No crash, structural failure in flight or serious airborne emergency involving the Shanghai Y-10 appears in any authoritative aviation safety database or in the extensive retrospective literature about the programme. The flight-test campaign included demanding sorties such as long-range flights from Shanghai to Beijing, Harbin, Urumqi and other cities, as well as high-altitude operations. All were completed without a reported major safety event.

That said, the programme did encounter significant technical difficulties on the ground. The indigenously developed WS-8 turbofan engines, reverse-engineered from the Pratt & Whitney JT3D, suffered persistent oil-leak problems that engineers were unable to resolve satisfactorily. As a result, the flying prototype was fitted with imported JT3D-3B engines sourced from a damaged Pakistan International Airlines Boeing 707, which provided proven Western-standard powerplant reliability for the test flights.

The broader context is also important. Senior officials within the Civil Aviation Administration of China (CAAC) reportedly expressed reservations about the Y-10's airworthiness, citing insufficient depth of testing rather than any specific in-flight failure. According to programme retrospectives, CAAC ultimately declined to place orders for the aircraft, contributing to the project's cancellation around 1985. The decision to end the programme was driven by a combination of political, economic and strategic factors, not by a catastrophic safety event. China subsequently shifted its large-aircraft strategy toward licensed production of the McDonnell Douglas MD-82 at the same Shanghai factory.

How Safe Was the Shanghai Y-10?

Assessing the overall safety of the Yun-10 requires an understanding of its design philosophy, testing regime and regulatory environment. The aircraft was formally designed to U.S. Federal Aviation Regulation Part 25 (1970 edition) transport-category standards, using the Boeing 707-320C as a primary reference. Structural ground testing included static load tests on a dedicated airframe and a wing ultimate-load test that reached 100.02% of the then-applicable FAA standard before structural failure, indicating the design met its nominal strength targets. A third airframe was allocated to fatigue testing, though the full extent and results of that programme remain limited in publicly accessible documentation.
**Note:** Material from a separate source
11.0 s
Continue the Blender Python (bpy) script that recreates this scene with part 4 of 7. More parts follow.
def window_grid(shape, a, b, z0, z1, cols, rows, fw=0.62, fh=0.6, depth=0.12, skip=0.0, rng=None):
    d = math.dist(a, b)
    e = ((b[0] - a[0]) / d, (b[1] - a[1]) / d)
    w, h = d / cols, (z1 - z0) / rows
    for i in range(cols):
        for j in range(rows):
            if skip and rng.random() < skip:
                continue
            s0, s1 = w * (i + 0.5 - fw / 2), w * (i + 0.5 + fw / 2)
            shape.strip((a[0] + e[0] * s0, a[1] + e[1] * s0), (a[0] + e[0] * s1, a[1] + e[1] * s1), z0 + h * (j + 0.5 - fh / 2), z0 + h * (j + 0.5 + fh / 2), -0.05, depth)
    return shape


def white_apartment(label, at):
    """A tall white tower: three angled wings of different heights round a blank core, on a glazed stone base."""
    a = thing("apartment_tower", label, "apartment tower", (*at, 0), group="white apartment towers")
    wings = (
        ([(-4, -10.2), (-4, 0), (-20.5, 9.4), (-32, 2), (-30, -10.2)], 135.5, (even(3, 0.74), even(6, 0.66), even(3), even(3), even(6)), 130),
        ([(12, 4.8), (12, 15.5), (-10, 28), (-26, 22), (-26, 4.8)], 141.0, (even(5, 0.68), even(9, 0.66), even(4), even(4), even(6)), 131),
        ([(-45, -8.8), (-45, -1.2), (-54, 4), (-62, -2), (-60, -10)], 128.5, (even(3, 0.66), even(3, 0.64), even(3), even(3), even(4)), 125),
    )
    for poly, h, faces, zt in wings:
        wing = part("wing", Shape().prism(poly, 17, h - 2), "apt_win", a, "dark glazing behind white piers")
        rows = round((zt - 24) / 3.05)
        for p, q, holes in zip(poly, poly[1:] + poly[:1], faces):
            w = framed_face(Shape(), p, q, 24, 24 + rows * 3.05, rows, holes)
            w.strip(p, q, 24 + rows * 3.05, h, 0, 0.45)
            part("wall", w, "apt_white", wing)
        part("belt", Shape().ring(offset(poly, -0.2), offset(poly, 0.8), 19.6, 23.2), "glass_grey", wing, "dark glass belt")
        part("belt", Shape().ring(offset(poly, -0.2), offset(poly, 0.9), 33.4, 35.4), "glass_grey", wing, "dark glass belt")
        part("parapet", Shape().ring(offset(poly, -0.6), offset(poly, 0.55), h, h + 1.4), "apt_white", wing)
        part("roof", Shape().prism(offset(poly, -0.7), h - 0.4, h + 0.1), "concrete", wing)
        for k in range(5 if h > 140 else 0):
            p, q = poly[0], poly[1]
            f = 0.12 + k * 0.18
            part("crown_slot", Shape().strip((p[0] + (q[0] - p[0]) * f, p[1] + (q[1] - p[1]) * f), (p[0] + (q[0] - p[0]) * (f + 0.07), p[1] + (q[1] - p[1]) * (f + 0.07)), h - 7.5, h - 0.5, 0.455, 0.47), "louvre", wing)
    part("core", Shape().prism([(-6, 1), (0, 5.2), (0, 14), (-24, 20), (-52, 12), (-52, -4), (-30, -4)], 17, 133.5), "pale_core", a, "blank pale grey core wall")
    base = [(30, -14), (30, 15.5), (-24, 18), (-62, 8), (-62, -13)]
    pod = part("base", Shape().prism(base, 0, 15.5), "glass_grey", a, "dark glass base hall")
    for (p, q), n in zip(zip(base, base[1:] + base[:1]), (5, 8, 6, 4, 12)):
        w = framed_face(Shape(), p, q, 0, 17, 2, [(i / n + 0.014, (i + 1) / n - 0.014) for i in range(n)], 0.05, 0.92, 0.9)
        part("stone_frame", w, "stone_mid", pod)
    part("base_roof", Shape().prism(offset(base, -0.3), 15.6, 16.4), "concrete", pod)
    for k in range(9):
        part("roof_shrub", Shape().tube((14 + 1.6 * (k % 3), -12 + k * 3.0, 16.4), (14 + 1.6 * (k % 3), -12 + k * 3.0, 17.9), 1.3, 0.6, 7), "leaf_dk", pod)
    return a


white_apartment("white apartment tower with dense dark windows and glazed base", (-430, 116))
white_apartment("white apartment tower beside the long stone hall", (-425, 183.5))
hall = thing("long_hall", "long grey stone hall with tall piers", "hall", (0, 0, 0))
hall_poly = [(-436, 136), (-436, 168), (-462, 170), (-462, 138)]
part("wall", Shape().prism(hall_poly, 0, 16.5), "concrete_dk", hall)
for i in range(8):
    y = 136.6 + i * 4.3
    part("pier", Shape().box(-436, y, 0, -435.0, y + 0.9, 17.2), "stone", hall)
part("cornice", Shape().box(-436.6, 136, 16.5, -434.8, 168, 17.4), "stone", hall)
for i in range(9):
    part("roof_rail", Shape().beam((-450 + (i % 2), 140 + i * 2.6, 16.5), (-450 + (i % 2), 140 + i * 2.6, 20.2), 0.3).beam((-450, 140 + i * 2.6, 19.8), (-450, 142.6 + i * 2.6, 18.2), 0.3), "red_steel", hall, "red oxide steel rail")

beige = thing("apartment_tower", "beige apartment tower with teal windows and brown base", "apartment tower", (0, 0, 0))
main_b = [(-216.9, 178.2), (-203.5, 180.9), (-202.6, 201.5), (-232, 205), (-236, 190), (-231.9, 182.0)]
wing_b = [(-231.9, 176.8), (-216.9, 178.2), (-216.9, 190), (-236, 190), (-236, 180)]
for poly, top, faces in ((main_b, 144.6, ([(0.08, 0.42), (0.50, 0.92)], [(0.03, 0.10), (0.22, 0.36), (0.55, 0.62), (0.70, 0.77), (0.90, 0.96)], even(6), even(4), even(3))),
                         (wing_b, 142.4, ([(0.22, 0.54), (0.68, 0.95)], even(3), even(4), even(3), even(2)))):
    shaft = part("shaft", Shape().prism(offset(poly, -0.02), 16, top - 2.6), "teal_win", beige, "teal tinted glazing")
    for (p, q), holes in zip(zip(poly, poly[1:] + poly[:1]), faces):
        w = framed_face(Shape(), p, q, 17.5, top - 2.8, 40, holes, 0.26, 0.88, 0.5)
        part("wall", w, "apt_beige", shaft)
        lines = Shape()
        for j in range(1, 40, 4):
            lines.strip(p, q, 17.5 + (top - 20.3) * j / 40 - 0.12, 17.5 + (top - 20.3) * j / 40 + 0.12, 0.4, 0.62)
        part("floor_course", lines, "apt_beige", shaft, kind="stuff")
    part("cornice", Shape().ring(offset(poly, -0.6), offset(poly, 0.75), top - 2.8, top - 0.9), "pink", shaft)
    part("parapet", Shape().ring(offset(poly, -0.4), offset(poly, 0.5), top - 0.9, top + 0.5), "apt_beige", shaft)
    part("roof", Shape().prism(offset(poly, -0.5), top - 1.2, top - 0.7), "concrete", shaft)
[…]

However, the Y-10's safety assurance fell well short of what contemporary Western airliners achieved. The flight-test programme of 170 hours was a fraction of the thousands of hours typically accumulated before a Western type certificate is granted. China did not possess an independent certification authority comparable to the FAA or the precursor to EASA at the time, and the Y-10 was never submitted for international certification. Key areas such as damage tolerance, in-service fatigue crack propagation, full-scale evacuation demonstrations and comprehensive icing trials are not documented in the open literature. The aircraft's heavier-than-necessary structure, caused by Chinese industry's inability to produce the large aluminium-alloy sheets used in Western manufacturing, offered generous static-strength margins but also pointed to immature production capabilities.
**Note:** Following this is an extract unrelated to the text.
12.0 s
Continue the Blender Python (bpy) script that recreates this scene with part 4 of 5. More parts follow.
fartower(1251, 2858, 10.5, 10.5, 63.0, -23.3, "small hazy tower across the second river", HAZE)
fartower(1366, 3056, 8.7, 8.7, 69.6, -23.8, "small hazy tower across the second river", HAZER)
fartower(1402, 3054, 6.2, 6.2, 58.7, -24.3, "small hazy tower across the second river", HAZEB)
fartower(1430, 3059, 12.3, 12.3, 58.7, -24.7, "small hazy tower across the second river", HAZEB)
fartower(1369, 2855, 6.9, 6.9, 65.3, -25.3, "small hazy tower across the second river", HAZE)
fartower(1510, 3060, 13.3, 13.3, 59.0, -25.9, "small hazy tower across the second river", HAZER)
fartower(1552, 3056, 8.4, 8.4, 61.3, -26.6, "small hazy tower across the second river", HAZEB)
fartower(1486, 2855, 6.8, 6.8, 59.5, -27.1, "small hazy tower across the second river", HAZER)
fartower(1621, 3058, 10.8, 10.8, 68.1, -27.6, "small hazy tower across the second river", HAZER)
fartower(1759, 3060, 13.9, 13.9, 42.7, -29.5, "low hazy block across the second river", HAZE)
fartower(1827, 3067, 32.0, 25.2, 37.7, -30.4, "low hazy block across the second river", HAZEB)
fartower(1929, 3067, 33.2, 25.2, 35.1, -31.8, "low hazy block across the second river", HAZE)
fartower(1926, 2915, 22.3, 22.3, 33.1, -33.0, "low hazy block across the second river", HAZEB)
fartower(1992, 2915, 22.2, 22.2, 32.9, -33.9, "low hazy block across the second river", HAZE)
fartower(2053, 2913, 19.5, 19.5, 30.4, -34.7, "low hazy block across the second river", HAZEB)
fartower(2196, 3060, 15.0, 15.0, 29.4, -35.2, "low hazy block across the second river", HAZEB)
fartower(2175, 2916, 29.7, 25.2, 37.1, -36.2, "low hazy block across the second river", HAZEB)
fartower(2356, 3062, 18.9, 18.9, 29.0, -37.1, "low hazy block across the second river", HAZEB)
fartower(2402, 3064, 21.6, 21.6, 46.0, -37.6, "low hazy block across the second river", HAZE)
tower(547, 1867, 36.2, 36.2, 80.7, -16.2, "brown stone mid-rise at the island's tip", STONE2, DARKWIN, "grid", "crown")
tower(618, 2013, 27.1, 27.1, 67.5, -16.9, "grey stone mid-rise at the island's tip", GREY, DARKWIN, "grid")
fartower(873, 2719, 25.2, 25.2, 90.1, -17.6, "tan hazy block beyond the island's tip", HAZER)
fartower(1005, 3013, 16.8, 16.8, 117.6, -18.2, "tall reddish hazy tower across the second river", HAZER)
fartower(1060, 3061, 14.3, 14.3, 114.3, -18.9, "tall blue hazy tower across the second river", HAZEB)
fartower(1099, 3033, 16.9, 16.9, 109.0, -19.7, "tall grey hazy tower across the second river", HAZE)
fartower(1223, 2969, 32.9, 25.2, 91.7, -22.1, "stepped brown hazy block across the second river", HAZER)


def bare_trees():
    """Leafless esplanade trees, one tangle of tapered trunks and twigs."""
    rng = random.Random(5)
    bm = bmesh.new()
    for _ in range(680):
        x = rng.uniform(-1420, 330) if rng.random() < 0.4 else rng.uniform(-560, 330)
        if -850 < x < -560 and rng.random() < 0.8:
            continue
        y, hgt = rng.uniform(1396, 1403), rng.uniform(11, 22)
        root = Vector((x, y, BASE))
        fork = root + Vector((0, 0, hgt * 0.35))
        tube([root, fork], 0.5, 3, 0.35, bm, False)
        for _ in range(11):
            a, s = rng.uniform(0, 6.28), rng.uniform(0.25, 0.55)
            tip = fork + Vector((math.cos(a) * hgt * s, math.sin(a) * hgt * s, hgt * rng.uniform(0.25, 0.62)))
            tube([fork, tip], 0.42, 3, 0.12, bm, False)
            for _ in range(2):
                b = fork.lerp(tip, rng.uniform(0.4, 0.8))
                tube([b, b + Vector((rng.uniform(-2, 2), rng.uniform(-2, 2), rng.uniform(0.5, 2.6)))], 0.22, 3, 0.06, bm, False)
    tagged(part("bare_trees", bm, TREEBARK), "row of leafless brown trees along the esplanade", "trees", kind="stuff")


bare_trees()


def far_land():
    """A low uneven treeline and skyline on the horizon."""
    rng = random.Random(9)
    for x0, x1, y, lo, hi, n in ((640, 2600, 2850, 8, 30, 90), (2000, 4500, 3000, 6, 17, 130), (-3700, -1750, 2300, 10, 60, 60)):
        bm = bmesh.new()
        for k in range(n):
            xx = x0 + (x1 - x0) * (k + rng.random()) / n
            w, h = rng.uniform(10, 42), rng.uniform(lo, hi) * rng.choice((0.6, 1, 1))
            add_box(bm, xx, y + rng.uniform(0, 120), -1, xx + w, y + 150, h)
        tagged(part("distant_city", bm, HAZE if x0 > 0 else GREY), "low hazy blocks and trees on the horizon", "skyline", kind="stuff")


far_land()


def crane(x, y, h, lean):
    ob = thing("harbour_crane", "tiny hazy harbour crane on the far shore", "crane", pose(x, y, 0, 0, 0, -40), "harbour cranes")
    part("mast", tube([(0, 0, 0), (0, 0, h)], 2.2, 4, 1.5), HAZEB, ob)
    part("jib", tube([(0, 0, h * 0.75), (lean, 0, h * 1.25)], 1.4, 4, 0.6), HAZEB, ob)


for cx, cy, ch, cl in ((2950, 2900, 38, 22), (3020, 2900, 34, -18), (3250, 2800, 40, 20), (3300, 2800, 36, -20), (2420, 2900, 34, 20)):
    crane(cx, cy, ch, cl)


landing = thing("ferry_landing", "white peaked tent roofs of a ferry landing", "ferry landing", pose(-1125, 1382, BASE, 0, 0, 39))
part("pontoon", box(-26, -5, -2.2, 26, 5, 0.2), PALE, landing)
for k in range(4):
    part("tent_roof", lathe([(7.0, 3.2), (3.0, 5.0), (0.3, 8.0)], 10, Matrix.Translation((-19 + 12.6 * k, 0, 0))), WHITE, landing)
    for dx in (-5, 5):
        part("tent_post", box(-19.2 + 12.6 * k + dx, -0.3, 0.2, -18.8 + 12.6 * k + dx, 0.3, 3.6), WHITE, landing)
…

When placed alongside the broader history of global aviation safety, the Y-10 programme is best understood as a technology demonstrator rather than a production airliner. It proved that Chinese engineers could design and fly a large four-engine jet transport, but it did not reach the level of certification, testing depth or operational validation required for safe, routine passenger service. The lessons learned from the Y-10 influenced later Chinese aerospace ambitions, ultimately contributing to programmes such as the COMAC ARJ21 and C919, which pursued full international-standard certification from the outset. Aviation remains among the safest forms of transport worldwide, and the rigorous certification frameworks that the Y-10 programme highlighted as essential continue to underpin that record today.